Aleksandra Mikulska (born 17 November 1981 in Warsaw, Poland) is a Polish classical pianist. She is the current president of the Chopin Society in Darmstadt, Germany.

== Biography ==
Mikulska was born in Warsaw. She began piano education at the age of six. She attended a class for young talent at the Karol Szymanowski Complex of State Music Schools in Warsaw. Mikulska went on to study with Peter Eicher at the Hochschule für Musik in Karlsruhe. She subsequently continued her studies at the Accademia Pianistica Internazionale “Incontri col Maestro” di Imola in Italy, where she was influenced by Lazar Berman, Boris Petrushansky and Michel Dalberto. After completing the studies, Mikulska enrolled in Arie Vardi’s postgraduate solo performance class at the Hochschule für Musik, Theater und Medien Hannover, where she received her Performer's Diploma in 2010. She attended numerous master classes taught by well-known piano teachers including Lev Natochenny, Andrzej Jasiński, Kevin Kenner and Diane Andersen, among others.

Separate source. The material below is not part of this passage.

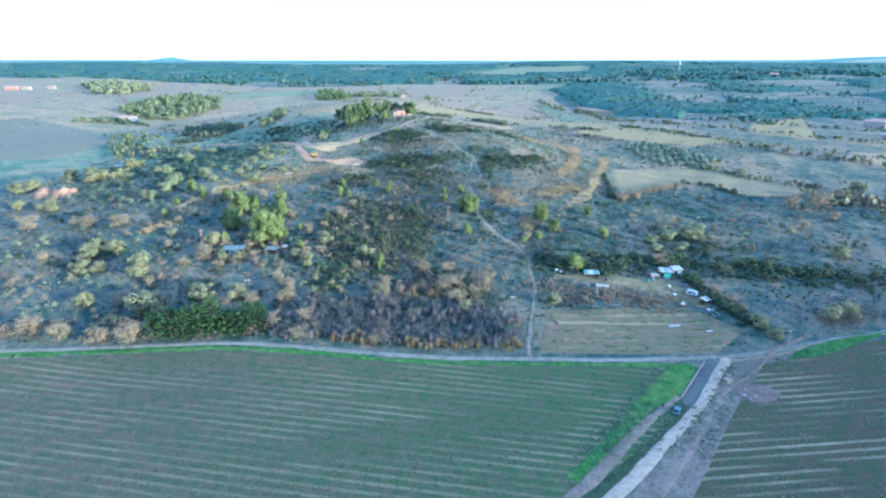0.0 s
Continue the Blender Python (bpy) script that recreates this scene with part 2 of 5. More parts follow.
DARKPINE_LEAF = leafy("dark_pine_needles", (0.072, 0.10, 0.038), (0.185, 0.212, 0.072), spread=0.12, vary=0.3)
OLIVE_LEAF = leafy("olive_leaves", (0.16, 0.182, 0.092), (0.295, 0.295, 0.132), spread=0.1, vary=0.15)
PALE_LEAF = leafy("pale_leaves", (0.16, 0.165, 0.08), (0.30, 0.28, 0.125), spread=0.1, vary=0.15)
CEDAR_LEAF = leafy("cedar_needles", (0.026, 0.055, 0.018), (0.065, 0.11, 0.03), (0.10, 0.14, 0.04), spread=0.2, vary=0.3)
SHOOT_LEAF = leafy("young_shoots", (0.075, 0.125, 0.03), (0.16, 0.21, 0.055), spread=0.1, vary=0.3)
DARK_LEAF = leafy("evergreen_scrub", (0.034, 0.055, 0.03), (0.072, 0.098, 0.048), (0.105, 0.098, 0.058), spread=0.3, vary=0.3)
BROWN_TWIG = leafy("bare_brown_twigs", (0.14, 0.112, 0.076), (0.255, 0.19, 0.12), (0.25, 0.20, 0.115), spread=0.2, vary=0.2)
PEACH_TWIG = leafy("peach_brown_twigs", (0.21, 0.168, 0.098), (0.335, 0.262, 0.145), (0.27, 0.235, 0.125), spread=0.1, vary=0.3)
HEATH_TWIG = leafy("tan_heath_twigs", (0.13, 0.112, 0.07), (0.235, 0.178, 0.105), (0.18, 0.16, 0.085), spread=0.1, vary=0.25)
THICKET_TWIG = leafy("dark_thicket_twigs", (0.05, 0.066, 0.068), (0.118, 0.124, 0.116), (0.175, 0.145, 0.09), spread=0.25, vary=0.3)
GREY_TWIG = leafy("bare_grey_twigs", (0.15, 0.13, 0.12), (0.27, 0.23, 0.21), (0.28, 0.20, 0.155), spread=0.15, vary=0.25)
STRAW = leafy("dry_grass_blades", (0.19, 0.15, 0.10), (0.36, 0.275, 0.18), spread=0.15, vary=0.25)
SAGE = leafy("grey_green_herbs", (0.085, 0.115, 0.072), (0.155, 0.168, 0.105), (0.165, 0.15, 0.105), spread=0.12, vary=0.2)
# the bluish cast of these leaves stands in for haze over the woods
FAR_LEAF = leafy("haze_tinted_wood_leaves", (0.052, 0.10, 0.075), (0.088, 0.135, 0.095), (0.12, 0.14, 0.09), spread=0.02, vary=0.2)
CANOPY_LEAF = leafy("far_canopy_leaves", (0.042, 0.094, 0.066), (0.085, 0.138, 0.086), (0.125, 0.15, 0.085), spread=0.045, vary=0.0)
COPSE_LEAF = leafy("copse_leaves", (0.105, 0.135, 0.064), (0.23, 0.238, 0.102), spread=0.05, vary=0.25)
# copse leaves in a paler colour that stands in for haze
HAZED_COPSE_LEAF = leafy("hazed_copse_leaves", (0.165, 0.185, 0.098), (0.30, 0.295, 0.145), spread=0.03, vary=0.15)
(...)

She was awarded several times a Polish prime ministerial bursary and a scholarship by the Alfred Toepfer Stiftung F.V.S. Her debut recording was released in 2010 and is dedicated to works by Frédéric Chopin.

Mikulska has performed with renowned orchestras under the batons of Michael Sanderling, Pawel Przytocki, Kaspar Zehnder, Johannes Schlaefli, Stefan Fraas and Philippe Bach at the Musikverein in Vienna, the Brucknerhaus in Linz, the Tonhalle Zürich, the Saalbau Essen, the Nikolaisaal in Potsdam, the Kurhaus Wiesbaden, the Künstlerhaus in Munich and the National Philharmonic in Warsaw.

Mikulska was awarded with many prizes at international piano competitions, among others the prize for The best Polish female pianist at the 15th International Chopin Piano Competition in Warsaw.

Mikulska was appointed to a professorship at the Hochschule für Musik Carl Maria von Weber in Dresden starting in the winter semester 2021/2022.

== Selected discography ==
- 2010: Frédéric Chopin: Sonata in B Minor
- 2011: Expressions: Piano Works by Joseph Haydn, Karol Szymanowski and Frédéric Chopin
- 2013: Frédéric Chopin: Ballades
- 2015: European Melodies: Aleksandra Mikulska plays Chopin & Franz Liszt
- 2018: Souvenirs: Piano Works by Franz Liszt
- 2020: Reflections: Piano Sonatas by Frédéric Chopin and Franz Liszt

== Awards ==
- 2000: Second prize in the Concorso Internazionale di Pianoforte “E. Porrino” in Cagliari, Italy.
- 2005: Special prize for The best Polish female pianist at the 15th International Chopin Piano Competition in Warsaw, Poland.
- 2007: Second and audience prize at the Musica Aeterna International Piano Competition in Wavre, Belgium.